Bundan üç yıl kadar önce başlayan "fasıl" serisi, geçtiğimiz perşembe akşamı İstanbul Dördüncü Levent'teki Sapphire adlı, inşaatı süren binada devam etti.
Faslın ev sahipliğini, binanın da sahibi olan Kiler Holding'in Yönetim Kurulu Başkanı Nahit Kiler yaptı.
İki gazetecinin, Fehmi Koru ile Erhan Köknar'ın organize ettiği fasıla katılanlar, 54'üncü kattan, İstanbul'u kuşbakışı seyrettiler.
Bir grup arkadaşın, mütevazı bir "kültürel eğlence" (yemek, sohbet ve geleneksel Osmanlı/Türk müziği) olarak başlattığı fasıl akşamları, meraklı konukların katılımıyla kalabalıklaştı ve ünlendi.
İstanbul Yeniköy'deki Sait Halim Paşa Yalısı'nda yapılan bir önceki etkinliğin baş konuğu Cumhurbaşkanı Abdullah Gül'dü; daha ne olsun?
***
Unutmadan: Fırsat bulursanız, ne bileyim mesela bir tanıdığınız filan varsa ya da banka hesabınız kabarıksa, Sapphire'i mutlaka gezin.
Sonbaharda bitecek olan bina,
Avrupa'nın en yüksek rezidansı, tabiri caizse
"konut gökdeleni" olacak.
Yani modern bir işhanı değil Sapphire: Daireler oturmak için yapılmış. Sadece alt katta devasa bir alışveriş kompleksi olacak.

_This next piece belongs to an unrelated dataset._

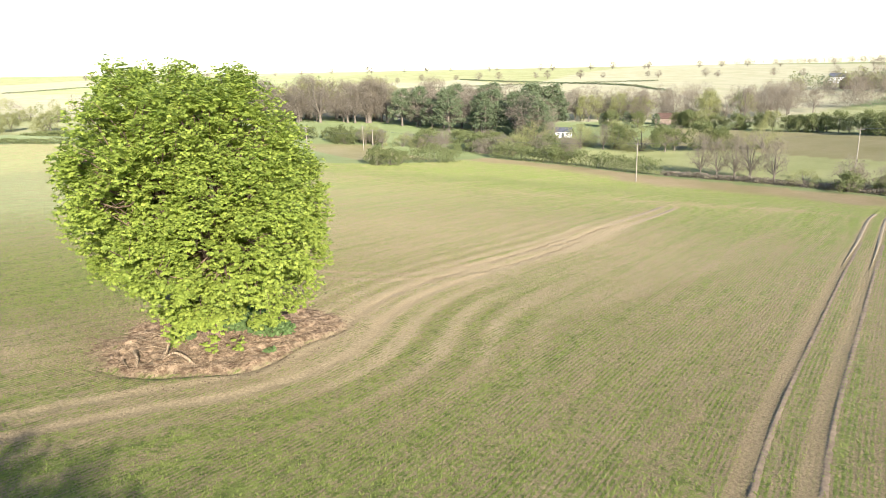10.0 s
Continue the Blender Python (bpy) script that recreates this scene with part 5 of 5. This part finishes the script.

750 metrekareye kadar genişleyen ultralüks dairelerin en önemli özelliklerinden biri, önlerinde, çok geniş birer
"bahçe/balkon" olması. Acayip bir şey!
Neyse, biz yine fasıla dönelim.
***
Araştırmalar insanların müzik zevkinin çocukken oluştuğunu ortaya çıkardı.
Müzikal yapılar küçükken beynimize nakşoluyor. Büyüdükçe "o yapılara oturan" müzikleri daha çok seviyoruz.
Tam bir
"Cumhuriyet kızı" olan rahmetli annem, beni klasik Türk müziğinden uzak tuttu.
Radyo dinlerken karşımıza bu tarz bir program çıkarsa, hemen başka bir
"istasyon" aranırdı. Neticede
caz ve
rock sever oldum.
Klasik Türk Müziği'ni biraz olsun anlamak için gençliğimde,
Atatürk Kültür Merkezi'ndeki konserlere giderdim. İşe yaramadı.
Bu önemli müzik türü bir türlü beynimde kendine uygun yer bulamadı.
Fasıla katılan sanatçıların icra ve terennüm ettiği eski parçaları merakla dinliyorum, anlamaya, daha doğrusu hissetmeye çalışıyorum ama olmuyor.
Ne zaman ki yeni parçalara geçiliyor; keyfim yerine geliyor.
***
Evet, saray müziğimizin oya gibi işlenmiş tınılarını pek kavrayamıyorum ama imkân bulduğumda konu hakkında okumaktan da geri durmuyorum.
Örneğin
Cem Behar'ın yazdığı,
"Aşk Olmayınca Meşk Olmaz: Geleneksel Osmanlı/ Türk Müziğinde Öğretim ve İntikal" ve
"Musıkiden Müziğe: Osmanlı/Türk Müziği; Gelenek ve Modernlik" adlı kitapları merakla okumuştum.
Cem Behar,
Boğaziçi Üniversitesi'nde hocadır. İktisat profesörü. Ama bir uzmanlık alanı daha var: Klasik müziğimiz.
Ben BÜ'de öğrenciyken, merhabalaşmanın dışında bir ilişkimiz olmamıştı hocayla.
Çok sonraları, hayata bakışta bazı paralelliklerimiz olduğunu, "konuşmadan" anladık. (Ben onu kitaplarından, o beni yazılarımdan... Benzeri konumda bir başka hoca daha var:
Üstün Ergüder. İlginç bir durum.)
Cem Hoca,
"Şeyhülislam'ın Müziği" (YKY) başlıklı son çalışmasında,
1685-1753 arasında yaşamış
Şeyhülislam Esad Efendi'nin ünlü kitabı
'Atrabül Asar'ı inceliyor.
Behar, müziğe ilişkin bir kitap yazmış tek şeyhülislam olan Esad Efendi'yi tarihsel bağlamı içinde değerlendiriyor.
Kıssadan hisse: Hayatta bir hedefiniz mi olsun istiyorsunuz? Gayet kolay. Hakkında övgüyle kitap yazılan bir insan olun; yeter!